If data collection poses significant challenges or if it’s impractical to collect a large sample size, you may need to adjust the sample size accordingly to ensure feasibility while maintaining statistical validity.

Consequences of Insufficient Sample Size

  1. Increased risk of Type I or Type II errors

Insufficient sample size increases the risk of Type I and Type II errors when running your A/B test. Type I error occurs when you falsely reject the null hypothesis and conclude that there is a significant difference between variations when there isn’t one.

On the other hand, type II error occurs when you fail to reject the null hypothesis and conclude that there is no significant difference when there is.

  1. Inaccurate or Misleading Results

With an insufficient sample size, the results of your A/B test may not accurately reflect the true behavior of your target population.

The sample might not be representative enough to capture the true variability and characteristics of the larger population.

Consequently, the results may be biased or misleading, leading to incorrect interpretations and potentially flawed decision-making.

  1. Reduced Statistical Power

A small sample size reduces the statistical power of your A/B test. Statistical power is the probability of detecting a true effect or difference when it exists.

With a smaller sample size, the ability to detect meaningful differences between variations diminishes, resulting in reduced statistical power.

This means that even if there are genuine differences between variations, you may fail to detect them due to the limited sample size.

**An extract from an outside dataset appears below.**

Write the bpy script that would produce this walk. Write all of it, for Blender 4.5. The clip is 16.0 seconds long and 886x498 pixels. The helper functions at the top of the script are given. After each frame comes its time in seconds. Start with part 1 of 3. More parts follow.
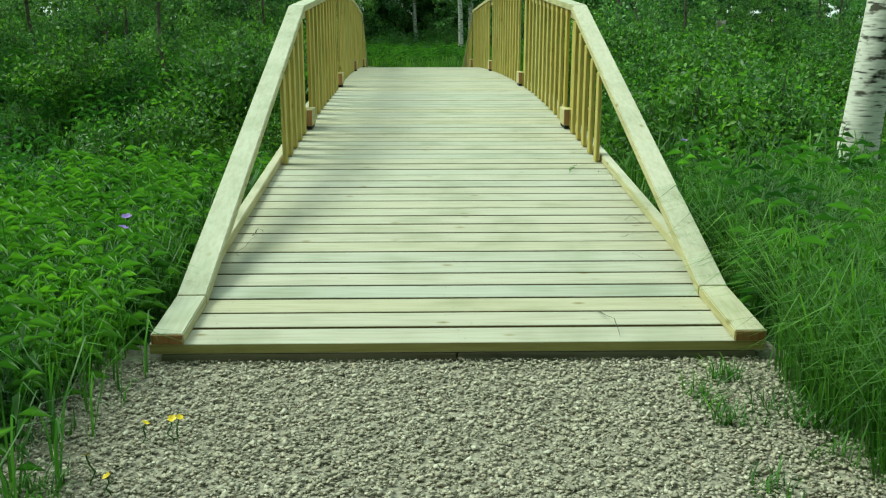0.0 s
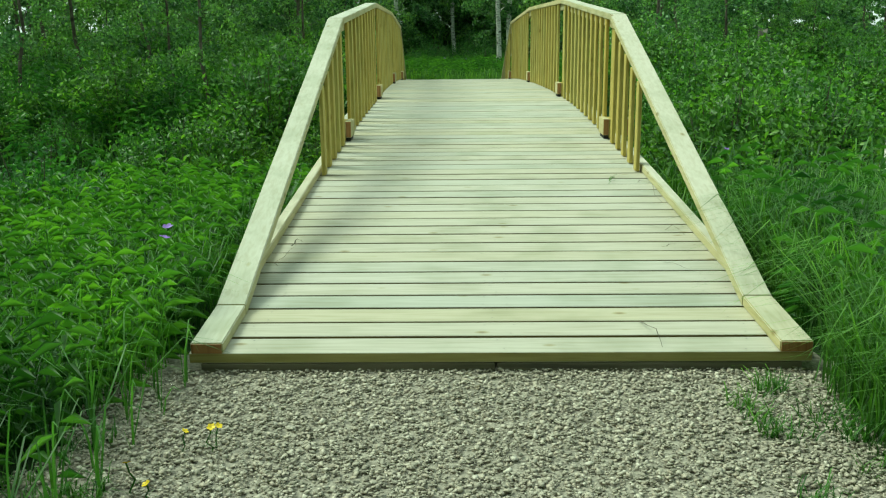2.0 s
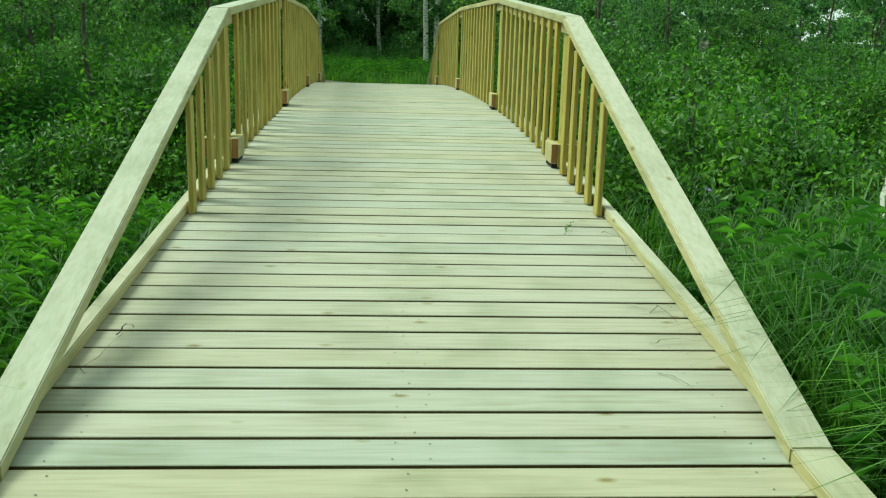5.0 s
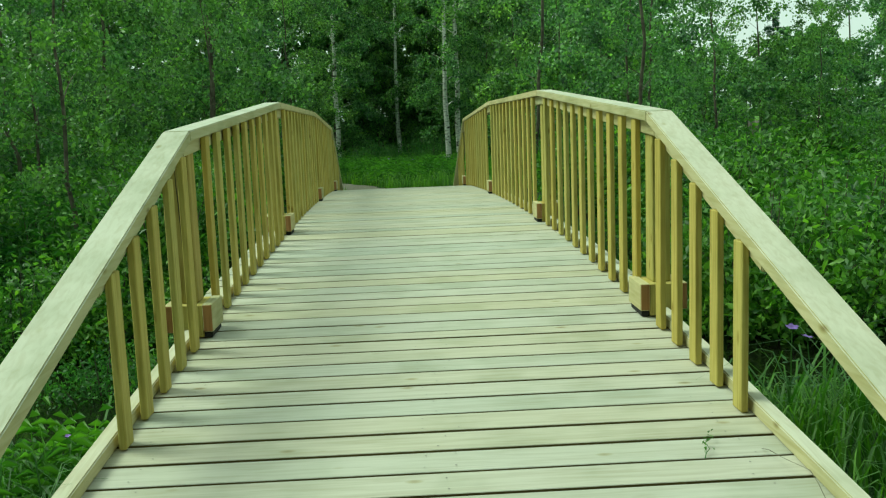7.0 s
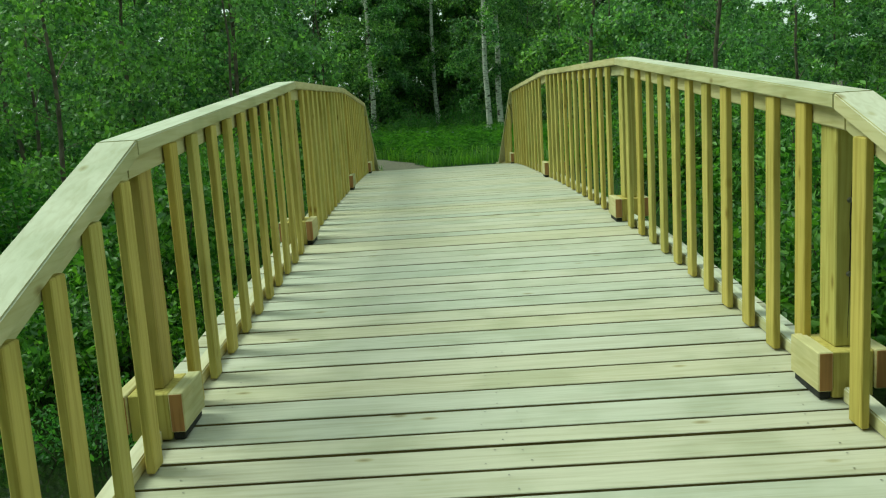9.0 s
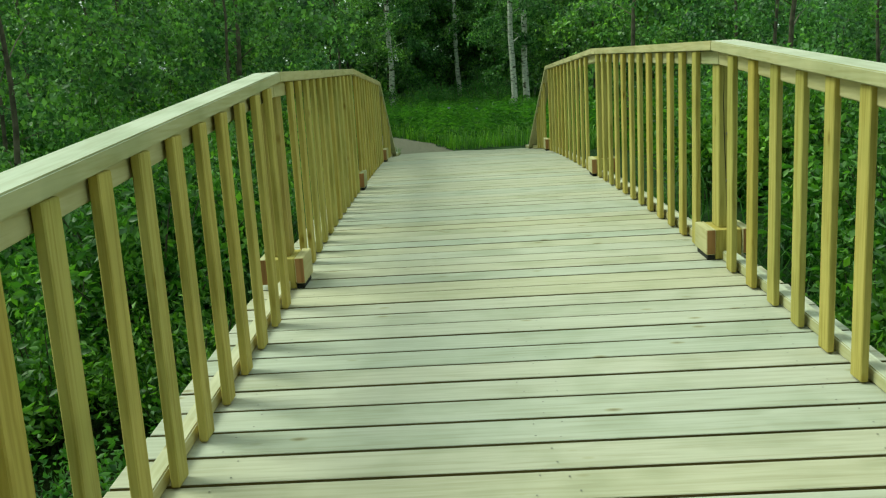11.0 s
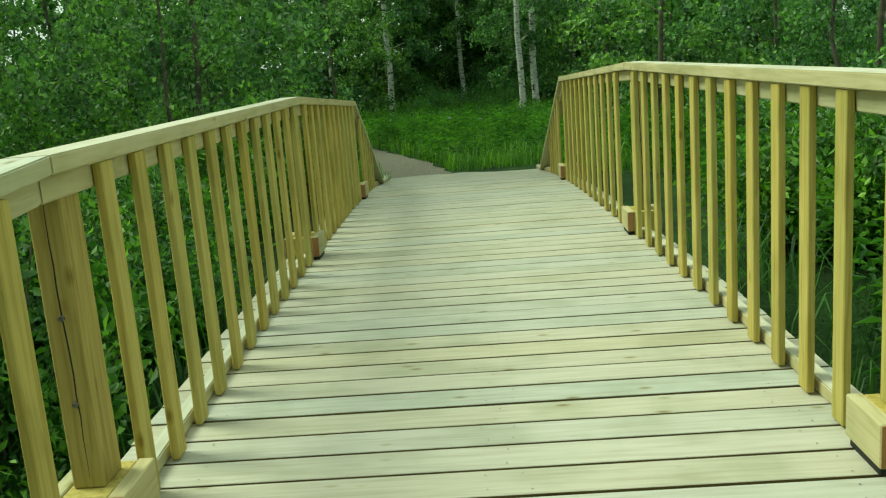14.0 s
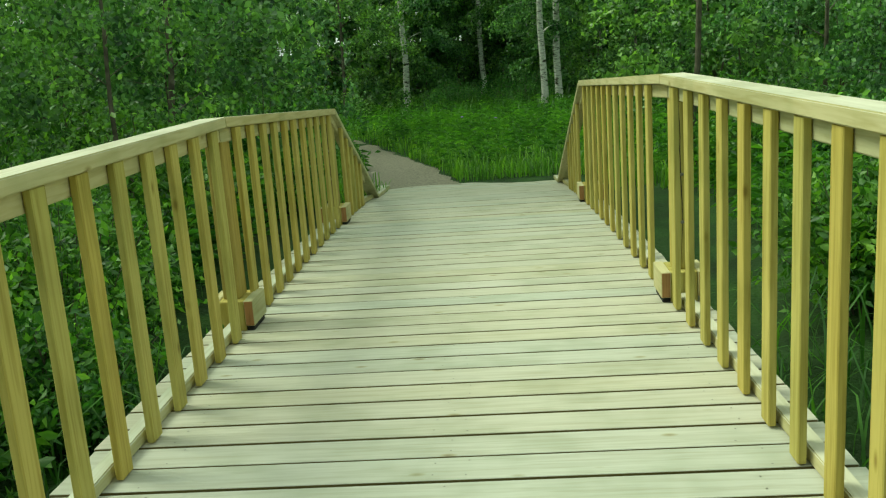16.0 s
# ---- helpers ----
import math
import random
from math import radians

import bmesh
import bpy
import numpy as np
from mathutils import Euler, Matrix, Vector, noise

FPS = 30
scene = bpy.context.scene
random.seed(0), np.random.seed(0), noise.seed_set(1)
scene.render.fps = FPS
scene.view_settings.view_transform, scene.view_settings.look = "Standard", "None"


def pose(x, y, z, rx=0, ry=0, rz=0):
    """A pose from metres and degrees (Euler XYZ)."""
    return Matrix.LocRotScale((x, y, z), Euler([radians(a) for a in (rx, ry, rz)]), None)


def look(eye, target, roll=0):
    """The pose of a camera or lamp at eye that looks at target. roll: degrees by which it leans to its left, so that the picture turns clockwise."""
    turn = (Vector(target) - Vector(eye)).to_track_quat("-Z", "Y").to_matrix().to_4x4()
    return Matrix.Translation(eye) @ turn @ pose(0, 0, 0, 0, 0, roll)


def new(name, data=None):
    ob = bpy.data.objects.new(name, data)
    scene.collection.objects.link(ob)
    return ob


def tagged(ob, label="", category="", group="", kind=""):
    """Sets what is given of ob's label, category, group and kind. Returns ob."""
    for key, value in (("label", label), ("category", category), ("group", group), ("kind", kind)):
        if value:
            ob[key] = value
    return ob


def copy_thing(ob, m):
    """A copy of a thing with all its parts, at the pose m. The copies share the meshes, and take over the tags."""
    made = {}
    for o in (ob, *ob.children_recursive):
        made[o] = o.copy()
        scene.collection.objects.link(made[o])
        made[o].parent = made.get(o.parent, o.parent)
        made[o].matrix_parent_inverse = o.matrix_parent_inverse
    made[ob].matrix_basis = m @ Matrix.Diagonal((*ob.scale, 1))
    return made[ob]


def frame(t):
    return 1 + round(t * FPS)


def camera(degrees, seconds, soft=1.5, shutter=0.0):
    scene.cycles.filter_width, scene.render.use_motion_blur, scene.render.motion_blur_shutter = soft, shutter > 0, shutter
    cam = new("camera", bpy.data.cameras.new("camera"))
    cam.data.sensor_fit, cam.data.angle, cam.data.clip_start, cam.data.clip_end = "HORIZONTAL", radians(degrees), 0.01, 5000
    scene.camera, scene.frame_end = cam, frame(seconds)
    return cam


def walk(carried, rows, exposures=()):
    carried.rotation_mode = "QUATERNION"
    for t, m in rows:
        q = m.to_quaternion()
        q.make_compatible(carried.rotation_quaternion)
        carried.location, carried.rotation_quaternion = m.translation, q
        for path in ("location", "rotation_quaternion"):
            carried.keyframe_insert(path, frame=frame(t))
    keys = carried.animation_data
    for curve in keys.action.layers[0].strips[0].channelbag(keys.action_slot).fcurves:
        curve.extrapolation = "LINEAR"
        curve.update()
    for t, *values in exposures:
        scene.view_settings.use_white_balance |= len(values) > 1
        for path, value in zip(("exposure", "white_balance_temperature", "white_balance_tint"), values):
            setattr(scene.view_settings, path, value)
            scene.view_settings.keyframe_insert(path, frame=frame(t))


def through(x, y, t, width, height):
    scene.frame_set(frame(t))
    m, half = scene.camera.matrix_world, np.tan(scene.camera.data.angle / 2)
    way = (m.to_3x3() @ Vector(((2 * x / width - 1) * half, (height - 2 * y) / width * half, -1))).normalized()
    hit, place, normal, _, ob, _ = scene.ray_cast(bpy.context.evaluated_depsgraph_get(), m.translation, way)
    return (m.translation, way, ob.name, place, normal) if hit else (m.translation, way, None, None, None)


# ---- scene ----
# ---- camera ----
cam = camera(51.08, 16.0, soft=1.2)
PATH = [
    (0, -0.170, -3.744, 1.359, -1.42, -14.15, 0.07),
    (0.5, -0.168, -3.741, 1.338, -2.58, -11.63, -0.59),
    (1, -0.168, -3.738, 1.341, -1.04, -12.64, -0.09),
    (1.5, -0.168, -3.733, 1.337, 0.26, -13.48, -1.39),
    (2, -0.171, -3.722, 1.339, 1.02, -13.37, -0.58),
    (2.5, -0.152, -3.695, 1.348, 0.55, -11.73, -1.67),
    (3, -0.091, -3.558, 1.337, 0.66, -8.33, -0.44),
    (3.5, 0.014, -3.342, 1.320, -1.68, -8.35, 0.88),
    (3.7, -0.023, -3.168, 1.301, -2.44, -8.60, 2.77),
    (5.8, -0.102, -1.195, 1.347, -4.43, -14.87, 0.97),
    (6, -0.091, -0.947, 1.353, -3.30, -10.02, 0.47),
    (6.5, -0.057, -0.520, 1.406, -1.29, -7.94, -1.08),
    (7, -0.085, -0.116, 1.440, -2.03, -7.85, -2.19),
    (7.5, -0.089, 0.309, 1.424, -0.69, -9.54, -3.46),
    (8, -0.039, 0.710, 1.502, -0.12, -9.07, -2.87),
    (8.5, -0.080, 1.160, 1.514, 1.19, -8.37, -3.44),
    (9, -0.152, 1.557, 1.546, 0.48, -9.80, -3.56),
    (9.2, -0.200, 1.848, 1.499, 1.84, -10.32, -4.20),
    (11.3, -0.229, 3.634, 1.708, 1.47, -12.29, -3.03),
    (11.5, -0.220, 3.852, 1.686, -0.19, -12.67, -2.69),
    (12, -0.281, 4.240, 1.753, -1.28, -10.53, -3.77),
    (12.5, -0.253, 4.632, 1.748, -0.35, -11.95, -3.35),
    (13, -0.125, 5.025, 1.809, 1.63, -10.09, -4.38),
    (13.5, -0.100, 5.460, 1.796, 2.02, -10.84, -2.33),
    (14, -0.056, 5.899, 1.852, 2.49, -11.92, -4.43),
    (14.5, 0.071, 6.381, 1.899, 8.03, -10.16, -3.15),
    (15, 0.115, 6.809, 1.885, 7.96, -10.78, -3.15),
    (15.5, 0.122, 7.212, 1.935, 4.23, -11.22, -3.65),
    (16, 0.188, 7.642, 1.937, 4.10, -12.56, -4.08),
]
EXPOSURES = [(0.0, 0.24, 6420, -20), (3.0, 0.24, 6420, -20), (7.0, 0.03, 6480, -24.5), (9.0, 0.04, 6530, -22), (12.0, 0.07, 6750, -21.5), (16.0, 0.24, 6980, -19)]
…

Insufficient statistical power undermines the credibility and effectiveness of your A/B testing.

  1. Wasted Time and Resources

Conducting an A/B test with an insufficient sample size can result in wasted time and resources.

Insufficient sample size may lead to inconclusive or inconsequential results that provide little value or actionable insights.

It may require additional rounds of testing, prolonging the experimentation process, and consuming additional resources.